#### Your instructions
Pull every line containing the word "degrees" from the records.

#### Excerpted data
────────
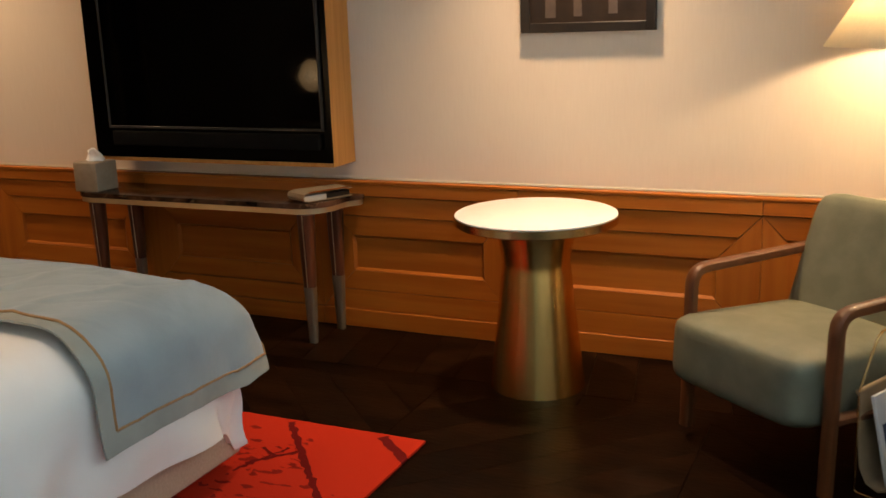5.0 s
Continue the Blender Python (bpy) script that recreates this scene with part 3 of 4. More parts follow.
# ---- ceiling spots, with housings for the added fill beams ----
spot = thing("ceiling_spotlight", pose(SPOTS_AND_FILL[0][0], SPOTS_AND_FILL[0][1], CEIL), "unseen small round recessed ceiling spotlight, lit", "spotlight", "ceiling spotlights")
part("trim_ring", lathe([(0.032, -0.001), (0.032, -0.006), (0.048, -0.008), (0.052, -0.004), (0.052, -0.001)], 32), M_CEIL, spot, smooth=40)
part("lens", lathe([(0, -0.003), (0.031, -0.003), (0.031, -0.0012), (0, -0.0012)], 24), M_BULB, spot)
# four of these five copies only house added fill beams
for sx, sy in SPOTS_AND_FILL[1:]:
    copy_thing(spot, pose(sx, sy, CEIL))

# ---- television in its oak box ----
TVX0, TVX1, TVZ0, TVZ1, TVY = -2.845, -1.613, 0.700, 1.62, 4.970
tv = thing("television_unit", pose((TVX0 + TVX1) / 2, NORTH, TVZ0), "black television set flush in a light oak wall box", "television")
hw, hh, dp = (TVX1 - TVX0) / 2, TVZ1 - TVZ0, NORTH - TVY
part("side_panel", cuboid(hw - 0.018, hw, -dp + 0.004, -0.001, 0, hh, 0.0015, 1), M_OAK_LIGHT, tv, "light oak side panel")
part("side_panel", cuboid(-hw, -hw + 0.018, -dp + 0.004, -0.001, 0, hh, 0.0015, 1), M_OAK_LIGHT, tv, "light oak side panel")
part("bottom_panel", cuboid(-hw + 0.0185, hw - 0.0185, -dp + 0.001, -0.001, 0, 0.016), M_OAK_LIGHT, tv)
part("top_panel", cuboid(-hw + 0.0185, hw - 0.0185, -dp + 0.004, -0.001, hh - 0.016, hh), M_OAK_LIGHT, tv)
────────
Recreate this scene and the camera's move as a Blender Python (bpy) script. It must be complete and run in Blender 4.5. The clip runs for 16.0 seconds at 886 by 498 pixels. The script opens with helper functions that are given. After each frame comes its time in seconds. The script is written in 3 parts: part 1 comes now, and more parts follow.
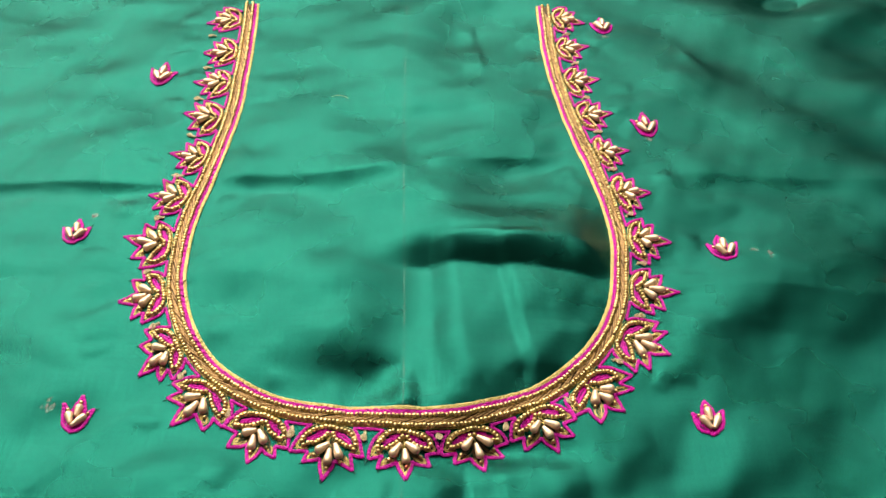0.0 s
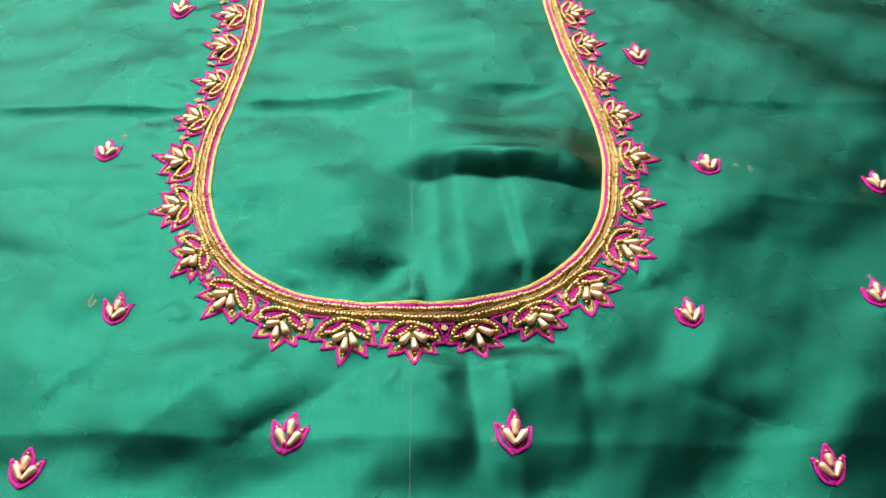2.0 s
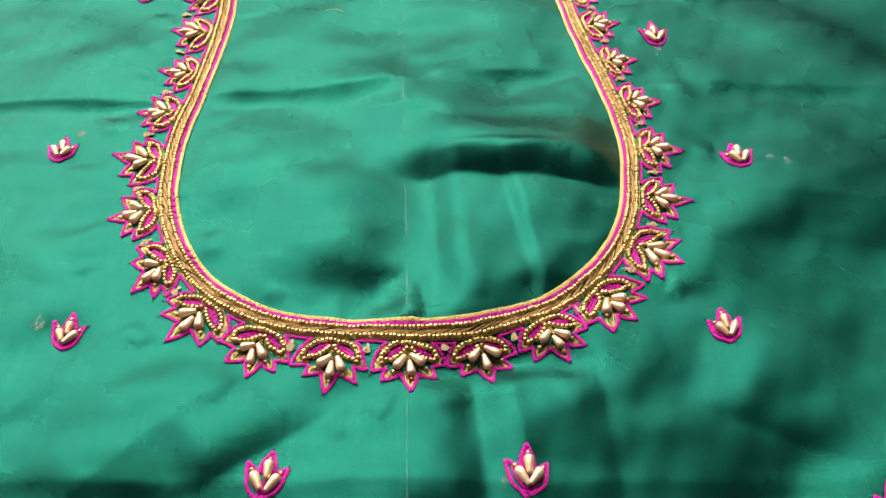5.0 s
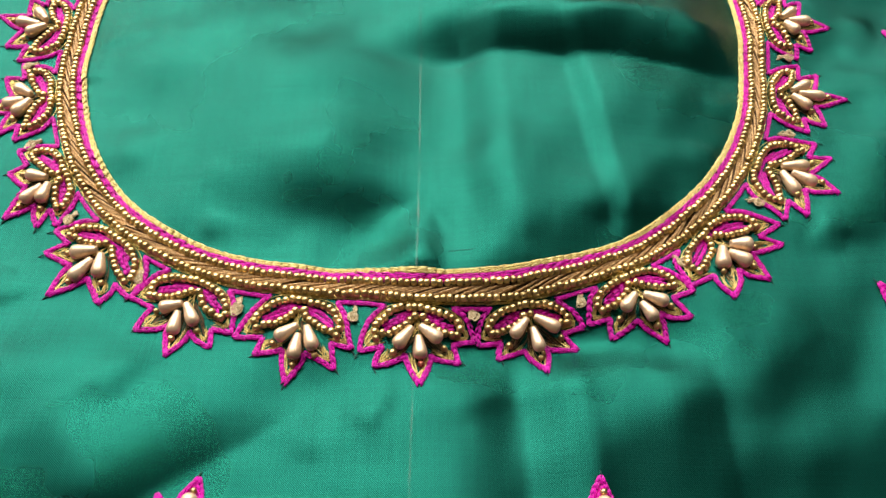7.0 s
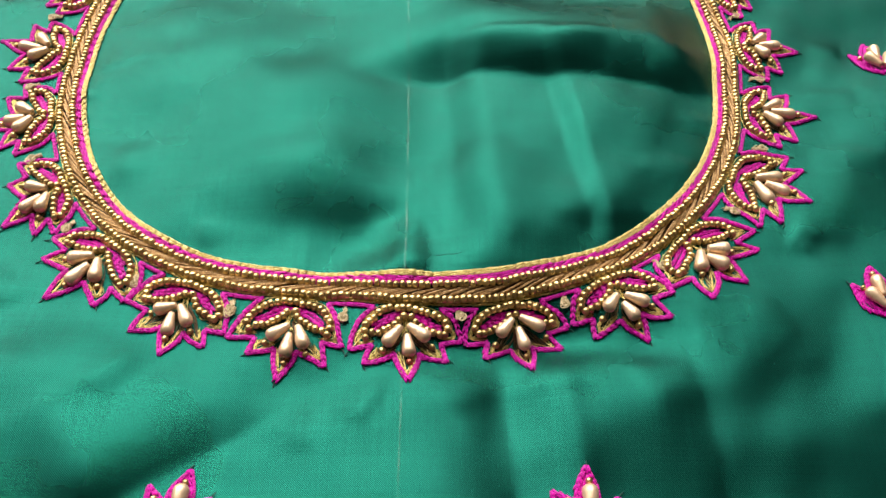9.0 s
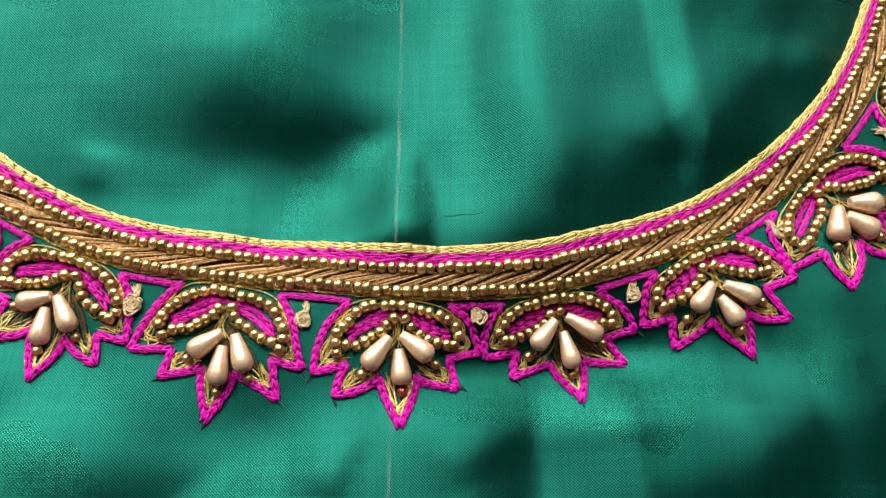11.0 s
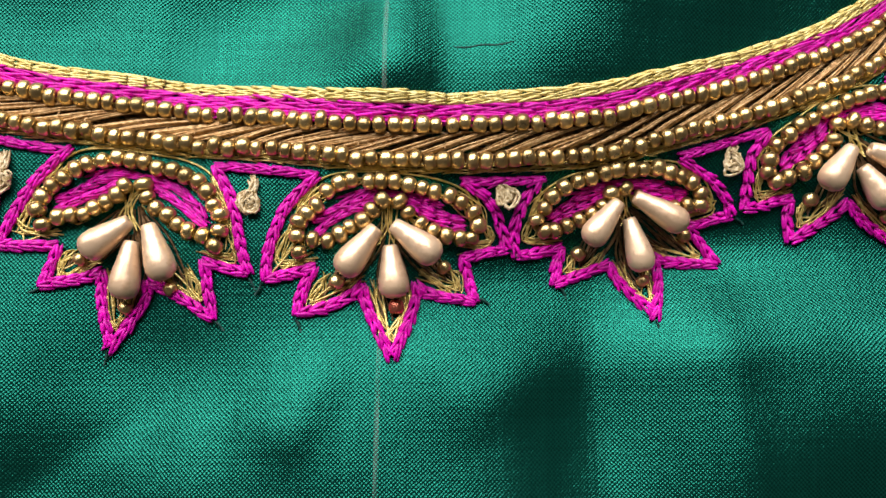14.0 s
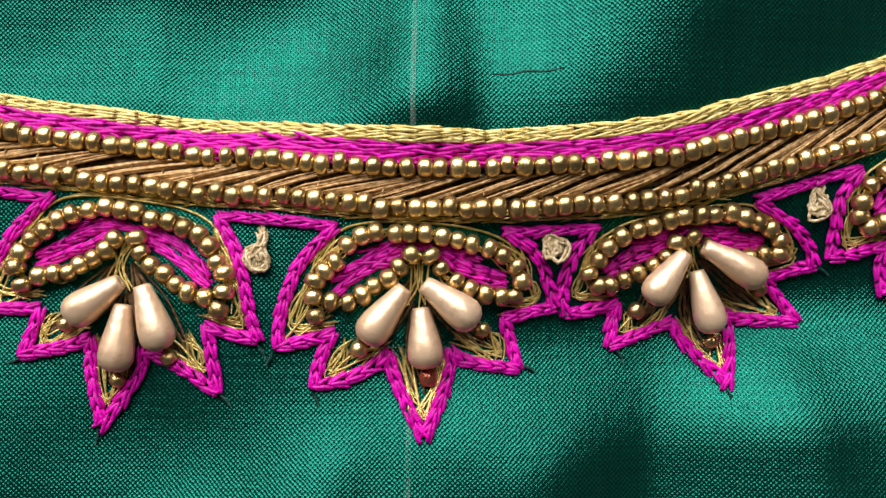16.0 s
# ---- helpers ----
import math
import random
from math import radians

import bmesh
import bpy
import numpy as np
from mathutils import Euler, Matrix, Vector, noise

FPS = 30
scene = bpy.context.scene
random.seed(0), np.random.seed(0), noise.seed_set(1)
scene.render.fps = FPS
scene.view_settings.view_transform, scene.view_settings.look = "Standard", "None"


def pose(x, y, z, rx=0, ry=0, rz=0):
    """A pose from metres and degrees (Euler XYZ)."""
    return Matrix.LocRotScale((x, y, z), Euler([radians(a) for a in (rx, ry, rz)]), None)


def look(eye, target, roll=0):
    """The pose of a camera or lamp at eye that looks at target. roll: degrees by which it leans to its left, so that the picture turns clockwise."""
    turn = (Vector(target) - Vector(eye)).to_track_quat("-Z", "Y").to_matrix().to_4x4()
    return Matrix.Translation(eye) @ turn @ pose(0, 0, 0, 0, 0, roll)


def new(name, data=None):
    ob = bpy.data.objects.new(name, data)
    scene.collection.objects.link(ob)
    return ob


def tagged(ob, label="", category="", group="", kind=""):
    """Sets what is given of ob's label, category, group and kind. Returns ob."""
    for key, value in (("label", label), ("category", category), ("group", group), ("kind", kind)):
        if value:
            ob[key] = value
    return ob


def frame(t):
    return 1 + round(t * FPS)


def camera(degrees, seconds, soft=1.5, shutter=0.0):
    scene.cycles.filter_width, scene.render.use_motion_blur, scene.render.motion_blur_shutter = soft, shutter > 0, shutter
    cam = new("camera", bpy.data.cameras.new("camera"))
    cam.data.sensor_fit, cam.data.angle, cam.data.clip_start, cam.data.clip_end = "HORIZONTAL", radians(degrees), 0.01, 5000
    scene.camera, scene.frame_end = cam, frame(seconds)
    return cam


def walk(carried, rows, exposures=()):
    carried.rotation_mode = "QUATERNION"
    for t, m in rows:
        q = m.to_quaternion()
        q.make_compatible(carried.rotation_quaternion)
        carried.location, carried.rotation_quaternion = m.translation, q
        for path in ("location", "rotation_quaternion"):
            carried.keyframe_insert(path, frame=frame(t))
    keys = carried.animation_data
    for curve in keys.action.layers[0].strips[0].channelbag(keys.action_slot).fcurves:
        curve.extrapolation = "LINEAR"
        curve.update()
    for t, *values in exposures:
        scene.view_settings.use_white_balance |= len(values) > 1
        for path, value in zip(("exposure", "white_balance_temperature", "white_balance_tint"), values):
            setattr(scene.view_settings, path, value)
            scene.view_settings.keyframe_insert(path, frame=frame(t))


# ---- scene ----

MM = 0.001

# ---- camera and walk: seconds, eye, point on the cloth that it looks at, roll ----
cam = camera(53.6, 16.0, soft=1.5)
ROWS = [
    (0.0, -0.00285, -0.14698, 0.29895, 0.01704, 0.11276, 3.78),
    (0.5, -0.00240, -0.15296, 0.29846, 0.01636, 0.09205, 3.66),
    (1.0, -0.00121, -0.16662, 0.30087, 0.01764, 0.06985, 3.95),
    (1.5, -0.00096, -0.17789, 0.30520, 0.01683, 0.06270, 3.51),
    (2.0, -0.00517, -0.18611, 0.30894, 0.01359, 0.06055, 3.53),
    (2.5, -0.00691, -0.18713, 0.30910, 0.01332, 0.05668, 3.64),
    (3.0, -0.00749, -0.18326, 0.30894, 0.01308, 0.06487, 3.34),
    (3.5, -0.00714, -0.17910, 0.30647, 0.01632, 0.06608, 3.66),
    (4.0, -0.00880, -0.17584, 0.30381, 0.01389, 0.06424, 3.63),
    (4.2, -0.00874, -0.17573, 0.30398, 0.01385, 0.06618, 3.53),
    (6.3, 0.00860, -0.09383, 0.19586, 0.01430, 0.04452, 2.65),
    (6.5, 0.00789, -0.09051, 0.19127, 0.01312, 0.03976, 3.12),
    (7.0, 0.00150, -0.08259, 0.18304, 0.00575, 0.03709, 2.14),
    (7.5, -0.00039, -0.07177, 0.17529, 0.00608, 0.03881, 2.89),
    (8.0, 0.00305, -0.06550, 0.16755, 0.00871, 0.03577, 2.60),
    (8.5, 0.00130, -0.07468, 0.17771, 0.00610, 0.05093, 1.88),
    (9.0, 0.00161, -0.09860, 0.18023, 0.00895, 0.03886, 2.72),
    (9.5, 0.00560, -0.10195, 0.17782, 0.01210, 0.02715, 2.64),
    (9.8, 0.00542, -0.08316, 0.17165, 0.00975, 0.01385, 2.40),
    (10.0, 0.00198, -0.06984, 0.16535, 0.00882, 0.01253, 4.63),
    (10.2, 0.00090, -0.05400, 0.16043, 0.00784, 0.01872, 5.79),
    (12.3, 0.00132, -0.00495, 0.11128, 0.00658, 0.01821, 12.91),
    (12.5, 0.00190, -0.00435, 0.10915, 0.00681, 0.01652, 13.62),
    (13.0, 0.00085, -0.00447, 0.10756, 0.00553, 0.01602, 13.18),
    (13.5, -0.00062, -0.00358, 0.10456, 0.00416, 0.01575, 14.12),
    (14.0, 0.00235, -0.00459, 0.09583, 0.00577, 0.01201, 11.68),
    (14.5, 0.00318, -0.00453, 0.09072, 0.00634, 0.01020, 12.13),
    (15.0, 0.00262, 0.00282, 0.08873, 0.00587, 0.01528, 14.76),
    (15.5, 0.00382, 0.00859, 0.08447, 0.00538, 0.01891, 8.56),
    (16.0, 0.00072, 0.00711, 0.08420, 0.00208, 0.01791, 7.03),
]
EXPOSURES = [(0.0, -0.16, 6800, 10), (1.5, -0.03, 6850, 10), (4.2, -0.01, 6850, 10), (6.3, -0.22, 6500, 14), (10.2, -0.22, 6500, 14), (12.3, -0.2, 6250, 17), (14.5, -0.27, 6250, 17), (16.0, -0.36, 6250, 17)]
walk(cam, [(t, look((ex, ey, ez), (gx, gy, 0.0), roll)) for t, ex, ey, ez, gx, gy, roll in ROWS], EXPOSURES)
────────
#### Final result
    """A pose from metres and degrees (Euler XYZ)."""
    """The pose of a camera or lamp at eye that looks at target. roll: degrees by which it leans to its left, so that the picture turns clockwise."""
def camera(degrees, seconds, soft=1.5, shutter=0.0):
    cam.data.sensor_fit, cam.data.angle, cam.data.clip_start, cam.data.clip_end = "HORIZONTAL", radians(degrees), 0.01, 5000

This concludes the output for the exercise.